Rose, a Richland native, was mortally wounded during a street investigation Nov. 22, 2016. He died the following evening. Raymond Durham was later arrested and charged with his murder. He was found incompetent to stand trial several times. In December 2018, a district court judge dismissed all charges against Durham because he couldn’t be returned to competency. He remains in the Center for Forensic Psychiatry for criminal defendants adjudicated incompetent to stand trial or acquitted by not guilty by reason of insanity.

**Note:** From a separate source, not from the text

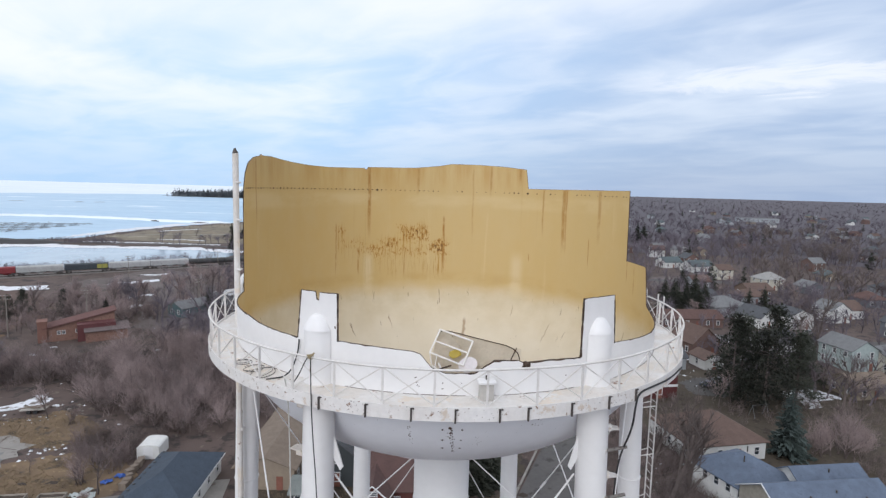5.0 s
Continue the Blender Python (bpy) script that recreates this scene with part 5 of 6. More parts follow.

“I just knew that after he passed away, we needed to find some way to memorialize Collin,” Gewirtz said. “I reached out to Collin’s fiancée to ask what stretch of the highway she wanted. We nailed down the stretch of highway by Wayne State University where people would make the connection of Collin … because Collin worked in that space and lived over there. I  wanted something that would be visual for anybody driving past it to always see Collin’s name in that stretch of highway for that area he was protecting. I think about him every single day.”

While lawyers were arguing for the criminal case to proceed, legislators pushed the highway naming legislation through the lame duck session Dec. 20, 2018. Gov. Rick Snyder signed it into law six days later designating a portion of M-10 from 94 to Grand River Avenue as “Sgt. Collin Rose Memorial Highway.”

Despite the legislative approval, supporters of the sign were unaware of the financial element of highway naming legislation. The state quoted a placement cost of $12,000. Gewirtz and WSU Police Officer Chris Powell,  a close friend of Rose’s, negotiated with the Michigan Department of Transportation (MDOT) and were able to place the sign for $3,000.

“It’s on a busy highway,” she said. “It needs to be supported by sturdy beams and large enough for drivers to safely read.”

Additional fundraising was necessary to make up the cost difference, so Gewirtz turned again to the Officer Collin Rose Memorial Foundation, spearheaded by Powell and Rose’s coworkers. Since his death, several memorial fundraisers have been held in Rose’s honor. The Foundation honors Rose through various activities supporting K9s and fallen officers.

Rose’s hometown of Richland and Wayne State University also erected flag pole memorials in Collin’s honor. “We moved into our new station 11 years ago and didn’t have a flag pole until now. It’s pretty great to see the flag flying out there and associate it with Collin,” Powell said.  Rose Dog Park was also named in his honor in the Woodbridge neighborhood where he patrolled.

Powell and Rose’s family continue to monitor Durham’s case, checking in with the district court every 90 days to ensure Durham is not released. “It’s not the day in court we were hoping for, but we’re still optimistic he will be held accountable for Collin’s death,” Powell said.

Sgt. Collin Rose made a lasting impression on those who knew him and they’re making sure he will not be forgotten. “I wanted people to remember him and know that he gave up his life for the campus and surrounding neighborhoods he was protecting,” Gewirtz said.